2/02/2017

Review: 'The Comedian' Starring Robert De Niro And Leslie Mann


An aging stand-up comic in New York City with a checkered romantic past struggles to maintain his career.  He's best known for a toothless, lowbrow sitcom decades in his past, which he desperately wants to leave behind, but his fans won't let him be anyone else.  No, it's not Louie or Bojack Horseman, both of which are infinitely more nuanced and insightful than anything to be found in The Comedian.

This stand-up is Jackie Burke (Robert De Niro), born Jacob Berkowitz, and famous as Eddie from Eddie's Home, a seeming mashup of The Honeymooners and All In the Family, produced either in the '70s or '80s.  His manager, known only by her last name Miller (Edie Falco), is the daughter of his first manager, the guy who got him the TV gig and was promptly dumped.  And most of the gigs she can get him are TV nostalgia bits, like the one hosted by Jimmie "Dy-no-mite!" Walker where his set followed Brett Butler.  No, the actress, not the baseball player.

That's the show where a couple professional hecklers -- O brave new world that has such YouTubers in it -- get under his skin and he gives one of them the mike straight into his nose.  After thirty days in jail he has a hundred hours of community service to work off, and that's where he meets Harmony Schiltz (Leslie Mann), who has her own deep-seated issues.

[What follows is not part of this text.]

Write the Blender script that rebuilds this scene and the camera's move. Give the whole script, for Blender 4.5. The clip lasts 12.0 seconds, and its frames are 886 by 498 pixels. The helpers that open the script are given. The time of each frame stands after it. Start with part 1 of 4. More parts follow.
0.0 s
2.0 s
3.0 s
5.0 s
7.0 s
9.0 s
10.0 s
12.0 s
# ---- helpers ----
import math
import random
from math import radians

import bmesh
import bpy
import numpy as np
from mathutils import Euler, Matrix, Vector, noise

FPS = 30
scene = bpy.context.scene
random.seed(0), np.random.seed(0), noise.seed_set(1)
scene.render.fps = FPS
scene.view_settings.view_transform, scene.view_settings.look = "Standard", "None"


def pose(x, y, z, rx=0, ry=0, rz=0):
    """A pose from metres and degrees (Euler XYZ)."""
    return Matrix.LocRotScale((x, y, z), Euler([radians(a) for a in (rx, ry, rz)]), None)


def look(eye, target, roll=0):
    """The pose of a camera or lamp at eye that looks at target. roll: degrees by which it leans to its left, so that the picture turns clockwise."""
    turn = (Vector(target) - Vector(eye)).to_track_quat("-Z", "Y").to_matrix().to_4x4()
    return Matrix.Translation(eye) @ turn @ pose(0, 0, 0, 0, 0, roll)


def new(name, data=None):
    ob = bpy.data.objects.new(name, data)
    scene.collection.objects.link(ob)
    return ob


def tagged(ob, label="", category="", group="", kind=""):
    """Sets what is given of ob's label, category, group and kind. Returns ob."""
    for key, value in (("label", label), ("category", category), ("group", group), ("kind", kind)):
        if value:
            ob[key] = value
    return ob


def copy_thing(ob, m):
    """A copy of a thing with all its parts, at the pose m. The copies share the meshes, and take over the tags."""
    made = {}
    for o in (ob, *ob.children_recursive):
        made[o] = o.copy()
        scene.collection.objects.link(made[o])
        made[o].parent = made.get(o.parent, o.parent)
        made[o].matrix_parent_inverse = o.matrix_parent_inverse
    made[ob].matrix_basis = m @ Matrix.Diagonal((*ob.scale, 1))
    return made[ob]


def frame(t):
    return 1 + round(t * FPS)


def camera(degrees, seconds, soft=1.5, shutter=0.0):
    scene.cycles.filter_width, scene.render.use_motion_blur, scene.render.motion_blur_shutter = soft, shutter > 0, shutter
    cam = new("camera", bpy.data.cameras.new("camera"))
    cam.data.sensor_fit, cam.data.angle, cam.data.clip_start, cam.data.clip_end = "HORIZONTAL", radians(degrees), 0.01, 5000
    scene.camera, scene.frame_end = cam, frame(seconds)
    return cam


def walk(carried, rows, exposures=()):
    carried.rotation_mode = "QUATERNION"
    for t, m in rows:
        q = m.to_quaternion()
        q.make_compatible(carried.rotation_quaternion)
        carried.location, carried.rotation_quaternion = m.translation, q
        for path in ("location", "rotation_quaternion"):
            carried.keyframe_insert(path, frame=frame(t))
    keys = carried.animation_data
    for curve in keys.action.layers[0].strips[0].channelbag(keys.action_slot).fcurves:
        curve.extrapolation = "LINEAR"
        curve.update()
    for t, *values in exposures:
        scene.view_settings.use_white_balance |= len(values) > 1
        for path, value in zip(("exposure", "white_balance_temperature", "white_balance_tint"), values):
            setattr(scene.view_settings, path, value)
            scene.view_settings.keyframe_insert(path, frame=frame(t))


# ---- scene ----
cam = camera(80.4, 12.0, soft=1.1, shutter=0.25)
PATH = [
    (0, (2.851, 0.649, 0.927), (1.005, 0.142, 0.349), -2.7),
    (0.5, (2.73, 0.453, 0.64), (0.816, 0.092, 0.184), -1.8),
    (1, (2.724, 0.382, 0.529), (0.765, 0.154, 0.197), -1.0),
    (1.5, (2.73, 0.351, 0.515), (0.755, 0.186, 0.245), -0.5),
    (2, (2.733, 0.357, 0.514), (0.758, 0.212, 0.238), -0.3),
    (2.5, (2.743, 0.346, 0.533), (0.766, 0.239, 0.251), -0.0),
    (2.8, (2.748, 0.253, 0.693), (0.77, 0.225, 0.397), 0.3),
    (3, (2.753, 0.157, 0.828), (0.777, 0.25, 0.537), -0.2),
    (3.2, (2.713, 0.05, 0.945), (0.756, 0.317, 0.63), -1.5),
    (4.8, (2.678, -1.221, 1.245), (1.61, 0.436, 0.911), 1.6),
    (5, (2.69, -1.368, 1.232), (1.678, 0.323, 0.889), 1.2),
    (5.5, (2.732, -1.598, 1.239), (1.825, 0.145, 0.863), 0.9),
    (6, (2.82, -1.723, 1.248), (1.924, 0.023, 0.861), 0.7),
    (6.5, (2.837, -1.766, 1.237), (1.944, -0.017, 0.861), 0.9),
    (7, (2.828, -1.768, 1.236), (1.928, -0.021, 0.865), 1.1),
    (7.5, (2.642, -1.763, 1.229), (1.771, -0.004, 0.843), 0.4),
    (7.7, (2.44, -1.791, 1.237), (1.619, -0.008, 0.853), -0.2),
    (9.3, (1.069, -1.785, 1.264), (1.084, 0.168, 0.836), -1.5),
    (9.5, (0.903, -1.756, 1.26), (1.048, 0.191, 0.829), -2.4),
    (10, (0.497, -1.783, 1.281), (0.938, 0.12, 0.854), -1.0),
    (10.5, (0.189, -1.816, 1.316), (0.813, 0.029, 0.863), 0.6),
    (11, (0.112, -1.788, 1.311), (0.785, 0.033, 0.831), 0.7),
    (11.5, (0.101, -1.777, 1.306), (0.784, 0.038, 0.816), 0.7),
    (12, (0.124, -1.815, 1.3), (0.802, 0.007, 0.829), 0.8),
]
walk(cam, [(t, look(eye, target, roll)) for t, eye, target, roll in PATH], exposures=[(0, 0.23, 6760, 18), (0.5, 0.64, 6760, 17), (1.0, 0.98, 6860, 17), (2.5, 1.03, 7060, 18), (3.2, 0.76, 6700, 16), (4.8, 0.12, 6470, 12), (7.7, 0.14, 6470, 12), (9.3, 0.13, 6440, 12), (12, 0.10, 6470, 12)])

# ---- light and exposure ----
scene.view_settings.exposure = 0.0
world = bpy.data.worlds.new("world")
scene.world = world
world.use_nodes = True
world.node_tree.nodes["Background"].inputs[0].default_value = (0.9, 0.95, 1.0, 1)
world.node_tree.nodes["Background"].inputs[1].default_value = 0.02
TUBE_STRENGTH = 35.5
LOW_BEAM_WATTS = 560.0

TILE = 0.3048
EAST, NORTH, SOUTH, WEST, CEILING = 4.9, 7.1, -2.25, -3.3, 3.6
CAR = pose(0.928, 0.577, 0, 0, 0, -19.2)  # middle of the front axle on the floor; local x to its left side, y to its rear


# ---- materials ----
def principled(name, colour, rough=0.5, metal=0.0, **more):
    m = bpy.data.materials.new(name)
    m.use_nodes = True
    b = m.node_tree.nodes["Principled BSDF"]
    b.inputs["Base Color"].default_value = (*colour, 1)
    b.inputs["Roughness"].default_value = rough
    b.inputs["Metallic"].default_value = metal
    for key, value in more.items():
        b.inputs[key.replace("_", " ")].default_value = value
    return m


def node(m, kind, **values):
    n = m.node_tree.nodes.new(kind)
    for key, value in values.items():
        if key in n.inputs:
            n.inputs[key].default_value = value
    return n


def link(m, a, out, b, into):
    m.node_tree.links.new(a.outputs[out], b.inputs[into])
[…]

If this were Louie or Bojack Horseman, the movie would admit that this is a train-wreck, and maybe tease out some sort of insight into the human condition of existing and going on with our broken lives.  But Art Linson, who also wrote the inside-showbiz movie What Just Happened that starred De Niro as a blatant author-insert, isn't remotely equipped to plumb such depths.  And while Linson may have been able to draw on his experiences as a producer to write that screenplay, he's evidently not a stand-up comedian, leading to punch-up credits for Comedy Central roastmaster Jeff Ross, veteran screenwriter Richard LaGravenese, and Lewis Friedman, whose writing credits are dominated by awards-show patter.

De Niro isn't much of a stand-up himself.  He can run with a bit fine, but all the laughs come from the pros around him.  It's never clearer than when he gets into a live patter with Jessica Kirson at the Comedy Cellar and she runs rings around him.  It's hard to imagine him getting unscripted laughs, even with professionally-written material.

Which material isn't exactly funny either, at least to me.  I understand the idea that pro comedians build up a resistance to tamer jokes -- movie critics get bored of unimaginative schtick too -- but Jackie aims at Don Rickles and lands with about as much bite as Triumph the Insult Comic Dog.  If that's your thing, great, but it doesn't do much for me.

And yet everywhere he goes, people love him.  He holds up the line at the soup kitchen doing his bits, and nobody complains.  His niece (Lucy DeVito) begs him to speak at her wedding, and only old sticks-in-the-mud like his brother (Danny DeVito) and sister-in-law (Patti LuPone) have a problem with him going blue.  It's hard to buy him having career trouble with the universally positive response he gets from every single crowd.

Maybe if the movie stuck to this romp through one clump of Comedy Central stars and Friar's Club members after another, it might be a neat little medley.  It could even bear the eyebrow-raising May-December romance between Mann and De Niro.  Maybe it would work better as a series: one episode he takes her to Brittany's wedding; the next she takes him to meet her father (Harvey Keitel) the Eddie's Home fan; the next he tries to get a spot at the roast of a grand dame comedienne (Cloris Leachman).  It still wouldn't measure up to Louie or Bojack, but it might be entertaining.

But the only emotional depth here is centered on Jackie and Harmony's relationship, which takes sudden swerves into territory the movie has not remotely laid the groundwork to support.  They come up out of nowhere, drastically changing the tone, and with no commitment to follow-through on the issues they raise.  From his producing career, Linson knows that comedic movies and television can be used to come at painful subject matter in a different way, but he hasn't the slightest clue of why or how they do it.